Midnight Mass may not be a masterpiece on the level of those two works, in part because it spends so much time reveling in the eerie, gory, spectacularly twisty conventions of the horror genre. Flanagan is more concerned with entertaining—and in creating a distinctive, vivid social world on Crockett Island—than he is in blowing minds with the complexity of his narrative or the obscurity of his ideas. But neither does he oversimplify big questions surrounding faith, science, morality and mortality. With so many TV series these days delivering unasked-for lectures on how to be a person in the world, it’s refreshing that this one is content to surface issues and let the audience work through them organically. For all its clumsy monologuing, and despite a few side plots that feel like a stretch, the show mostly avoids pretense through grounded storytelling and coherent characters that gain depth and nuance with each episode.

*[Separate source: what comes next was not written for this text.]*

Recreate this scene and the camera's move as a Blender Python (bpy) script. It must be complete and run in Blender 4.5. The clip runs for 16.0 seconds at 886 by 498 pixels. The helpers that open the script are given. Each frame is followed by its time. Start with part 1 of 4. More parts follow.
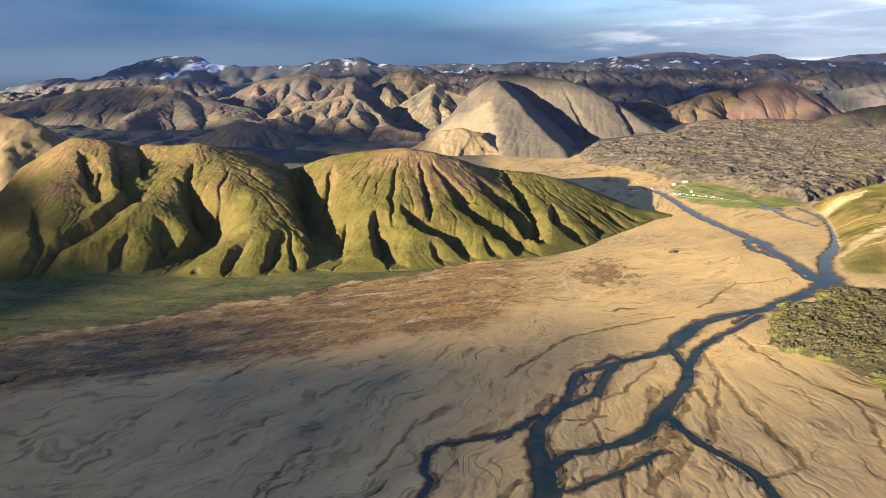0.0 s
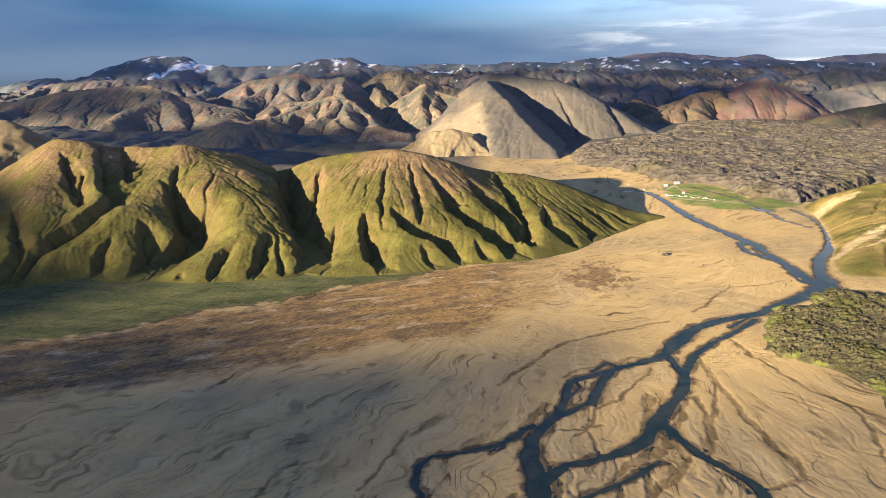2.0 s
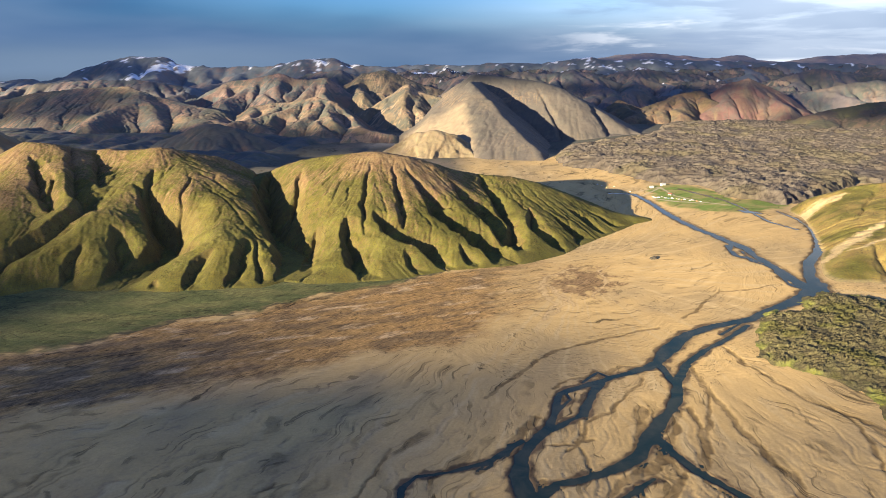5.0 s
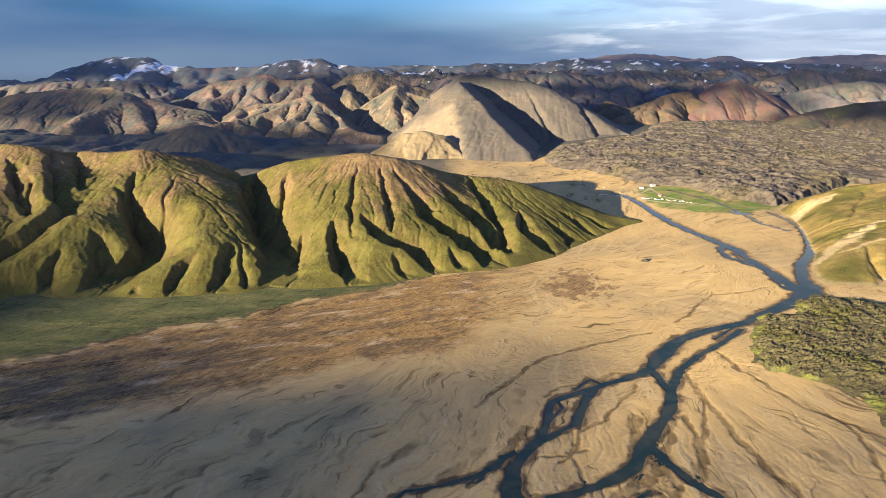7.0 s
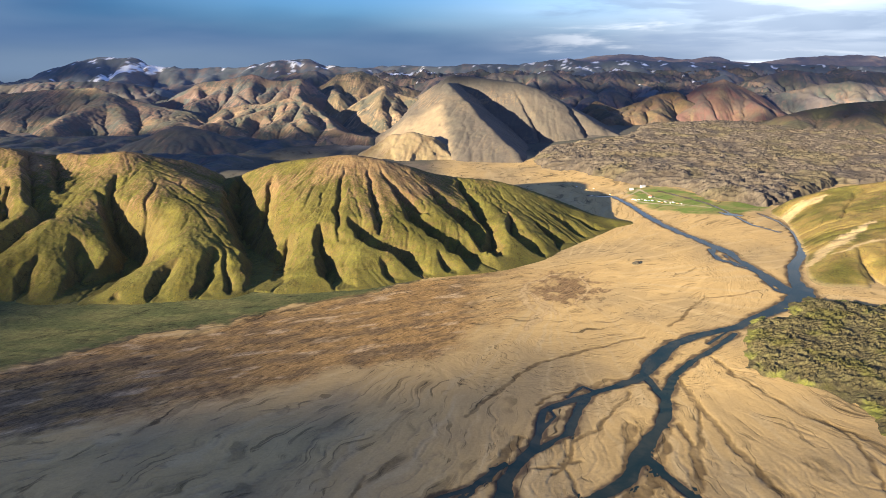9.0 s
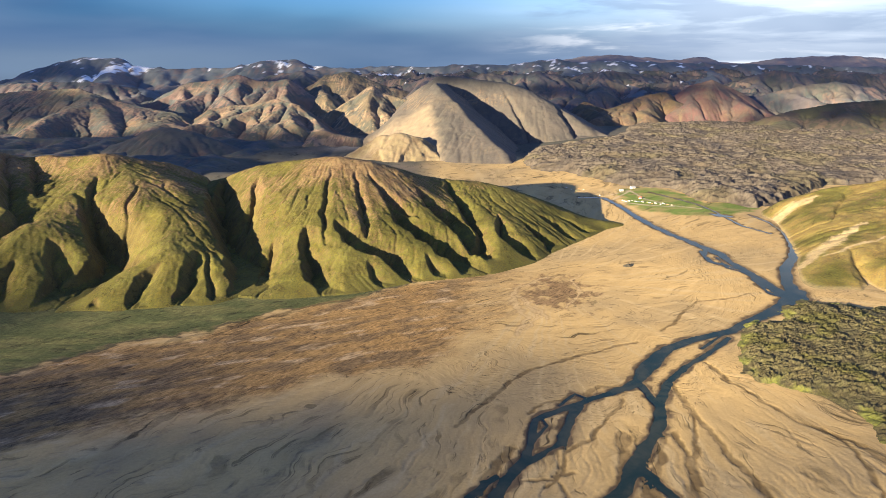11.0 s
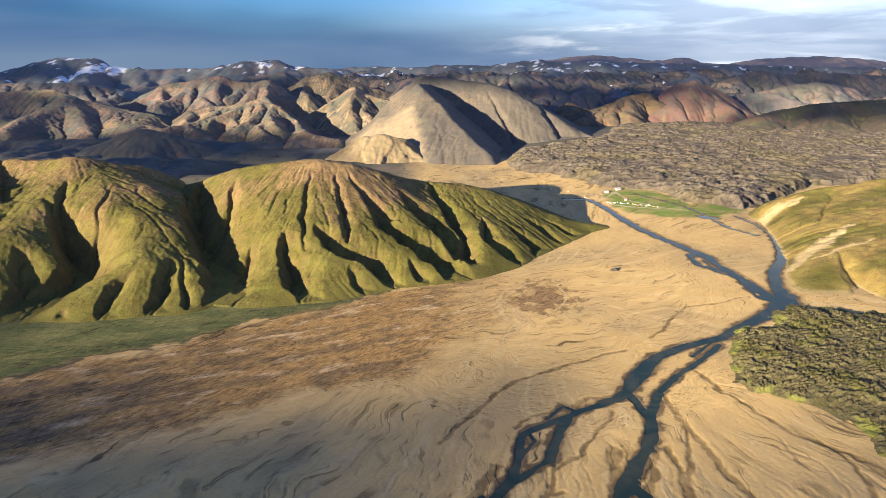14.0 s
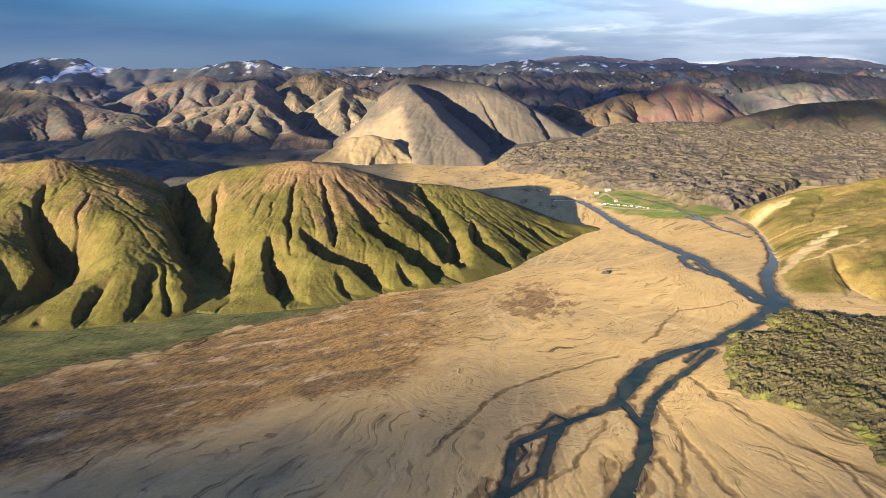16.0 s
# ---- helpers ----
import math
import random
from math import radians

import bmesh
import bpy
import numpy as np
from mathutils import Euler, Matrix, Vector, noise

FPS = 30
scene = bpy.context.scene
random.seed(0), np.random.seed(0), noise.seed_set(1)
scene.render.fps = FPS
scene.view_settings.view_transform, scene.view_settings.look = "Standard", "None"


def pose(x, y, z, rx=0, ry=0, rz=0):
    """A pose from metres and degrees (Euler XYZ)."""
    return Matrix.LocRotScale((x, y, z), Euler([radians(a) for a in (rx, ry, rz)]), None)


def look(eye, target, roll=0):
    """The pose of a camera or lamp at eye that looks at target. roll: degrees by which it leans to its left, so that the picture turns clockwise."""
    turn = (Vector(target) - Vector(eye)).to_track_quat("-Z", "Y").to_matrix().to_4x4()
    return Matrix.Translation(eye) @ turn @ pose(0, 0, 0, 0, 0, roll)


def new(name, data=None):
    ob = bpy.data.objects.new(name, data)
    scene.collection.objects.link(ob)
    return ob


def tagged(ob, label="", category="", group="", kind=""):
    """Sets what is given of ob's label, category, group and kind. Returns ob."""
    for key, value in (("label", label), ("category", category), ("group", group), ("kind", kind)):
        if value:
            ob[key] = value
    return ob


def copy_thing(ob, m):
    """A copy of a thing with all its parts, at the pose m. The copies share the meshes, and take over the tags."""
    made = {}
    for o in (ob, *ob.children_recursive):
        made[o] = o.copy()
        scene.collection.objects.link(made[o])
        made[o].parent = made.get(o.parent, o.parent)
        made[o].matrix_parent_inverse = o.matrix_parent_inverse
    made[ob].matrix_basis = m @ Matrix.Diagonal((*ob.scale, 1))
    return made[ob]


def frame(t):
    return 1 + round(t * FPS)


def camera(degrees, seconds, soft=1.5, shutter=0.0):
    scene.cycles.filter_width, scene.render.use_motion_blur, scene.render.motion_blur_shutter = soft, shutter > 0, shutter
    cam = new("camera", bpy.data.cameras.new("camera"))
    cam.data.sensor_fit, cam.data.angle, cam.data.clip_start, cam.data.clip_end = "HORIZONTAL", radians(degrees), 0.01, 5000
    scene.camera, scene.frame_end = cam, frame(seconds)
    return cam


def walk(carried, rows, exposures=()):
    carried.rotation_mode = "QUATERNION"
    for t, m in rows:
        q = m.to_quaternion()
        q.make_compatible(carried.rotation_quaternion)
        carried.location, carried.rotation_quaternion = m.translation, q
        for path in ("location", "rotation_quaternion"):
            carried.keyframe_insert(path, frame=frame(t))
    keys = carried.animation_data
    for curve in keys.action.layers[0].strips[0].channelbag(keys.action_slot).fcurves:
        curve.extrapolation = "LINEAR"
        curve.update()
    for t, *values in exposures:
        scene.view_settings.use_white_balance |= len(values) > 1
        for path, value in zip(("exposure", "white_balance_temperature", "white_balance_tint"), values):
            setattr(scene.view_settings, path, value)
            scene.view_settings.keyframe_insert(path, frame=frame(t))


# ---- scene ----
cam = camera(69.4, 16.0, soft=0.8)
PATH = [
    (0, (3.113, -7.168, 300.900), (-118.335, 942.826, 13.217), -0.239),
    (0.5, (2.632, -3.000, 300.911), (-115.480, 947.426, 13.266), -0.231),
    (1, (2.174, 1.184, 300.890), (-112.460, 952.055, 13.308), -0.223),
    (1.5, (1.739, 5.380, 300.840), (-109.291, 956.704, 13.343), -0.215),
    (2, (1.328, 9.586, 300.764), (-105.986, 961.368, 13.371), -0.208),
    (2.5, (0.941, 13.799, 300.662), (-102.558, 966.041, 13.394), -0.200),
    (3, (0.581, 18.018, 300.539), (-99.020, 970.718, 13.412), -0.193),
    (3.5, (0.246, 22.239, 300.396), (-95.384, 975.394, 13.426), -0.186),
    (4, (-0.062, 26.462, 300.236), (-91.661, 980.063, 13.436), -0.179),
    (6.5, (-1.186, 47.542, 299.253), (-72.078, 1003.205, 13.453), -0.146),
    (7, (-1.326, 51.743, 299.035), (-68.025, 1007.773, 13.452), -0.140),
    (7.5, (-1.437, 55.938, 298.814), (-63.944, 1012.316, 13.450), -0.134),
    (8, (-1.518, 60.125, 298.593), (-59.838, 1016.834, 13.448), -0.129),
    (8.5, (-1.571, 64.306, 298.374), (-55.713, 1021.325, 13.446), -0.123),
    (9, (-1.595, 68.480, 298.157), (-51.573, 1025.789, 13.443), -0.118),
    (11.5, (-1.288, 89.259, 297.184), (-30.725, 1047.705, 13.433), -0.092),
    (12, (-1.144, 93.402, 297.023), (-26.532, 1052.011, 13.430), -0.088),
    (12.5, (-0.973, 97.545, 296.877), (-22.331, 1056.294, 13.427), -0.083),
    (13, (-0.776, 101.687, 296.748), (-18.119, 1060.555, 13.424), -0.079),
    (13.5, (-0.554, 105.832, 296.636), (-13.893, 1064.795, 13.419), -0.075),
    (14, (-0.307, 109.980, 296.543), (-9.649, 1069.017, 13.414), -0.071),
    (14.5, (-0.036, 114.135, 296.471), (-5.384, 1073.221, 13.407), -0.067),
    (15, (0.257, 118.298, 296.420), (-1.093, 1077.411, 13.398), -0.063),
    (15.5, (0.573, 122.473, 296.393), (3.230, 1081.587, 13.386), -0.060),
    (16, (0.910, 126.661, 296.390), (7.593, 1085.752, 13.371), -0.056),
]
walk(cam, [(t, look(eye, target, roll)) for t, eye, target, roll in PATH],
     exposures=[(0, 2.17), (16, 2.17)])

# ---- sky and sun ----
SUN_TURN = 43.0      # heading of the sunlight, degrees from +x towards +y
SUN_HEIGHT = 11.2    # degrees over the horizon
sun_way = Vector((math.cos(radians(SUN_TURN)) * math.cos(radians(SUN_HEIGHT)),
                  math.sin(radians(SUN_TURN)) * math.cos(radians(SUN_HEIGHT)),
                  -math.sin(radians(SUN_HEIGHT))))
sun = new("sun", bpy.data.lights.new("sun", "SUN"))
sun.data.energy, sun.data.angle, sun.data.color = 5.0, radians(0.53), (1.0, 0.82, 0.55)
sun.matrix_world = look((0, 0, 900), tuple(Vector((0, 0, 900)) + sun_way * 100))


class Nodes:
    """A small writer of node trees."""

    def __init__(self, tree):
        self.tree = tree
        tree.nodes.clear()

    def add(self, kind, inputs=None, op=None, name=None):
        n = self.tree.nodes.new(kind)
        if op:
            n.operation = op
        if name:
            n.attribute_name = name
        for k, v in (inputs or {}).items():
            if isinstance(v, bpy.types.NodeSocket):
                self.tree.links.new(v, n.inputs[k])
            else:
                n.inputs[k].default_value = v
        return n

    def math(self, op, a, b=0.0, clamp=False):
        n = self.add("ShaderNodeMath", {0: a, 1: b}, op)
        n.use_clamp = clamp
        return n.outputs[0]

    def mix(self, fac, a, b):
        n = self.add("ShaderNodeMix")
        n.data_type = "RGBA"
        for k, v in ((0, fac), (6, a), (7, b)):
            if isinstance(v, bpy.types.NodeSocket):
                self.tree.links.new(v, n.inputs[k])
            else:
                n.inputs[k].default_value = v
        return n.outputs[2]

    def span(self, v, a, b, c=0.0, d=1.0, smooth=True):
        n = self.add("ShaderNodeMapRange", {0: v, 1: a, 2: b, 3: c, 4: d})
        n.interpolation_type = "SMOOTHSTEP" if smooth else "LINEAR"
        return n.outputs[0]

    def noise(self, vec, scale, detail=4.0, rough=0.55, warp=0.0):
        return self.add("ShaderNodeTexNoise", {"Vector": vec, "Scale": scale, "Detail": detail,
                                               "Roughness": rough, "Distortion": warp}).outputs[0]


world = bpy.data.worlds.new("evening_sky")
scene.world = world
world.use_nodes = True
w = Nodes(world.node_tree)
sky = w.add("ShaderNodeTexSky")
sky.sky_type, sky.sun_disc = "NISHITA", False
sky.sun_elevation, sky.sun_rotation = radians(SUN_HEIGHT), radians(270 - SUN_TURN)
ray = w.add("ShaderNodeTexCoord").outputs["Generated"]
xyz = w.add("ShaderNodeSeparateXYZ", {0: ray})
flat = w.add("ShaderNodeCombineXYZ", {0: w.math("MULTIPLY", xyz.outputs[0], 1.6),
                                      1: w.math("MULTIPLY", xyz.outputs[1], 1.6),
                                      2: w.math("MULTIPLY", xyz.outputs[2], 9.0)}).outputs[0]
big = w.noise(flat, 1.1, 3.0, 0.45, 0.2)
wisp = w.noise(flat, 2.2, 3.5, 0.42, 0.3)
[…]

It isn’t exactly black magic, this formula that Flanagan keeps refining. It’s just gotten surprisingly hard to find horror in any format that comes across as neither obvious nor opaque, neither brainless nor self-consciously “elevated,” neither didactic nor nihilistic in its underlying point of view. His shows are like islands in a storm—not always the cleanest or most elegant on the surface, but hearty, solid refuges nonetheless. And Midnight Mass is his best one yet.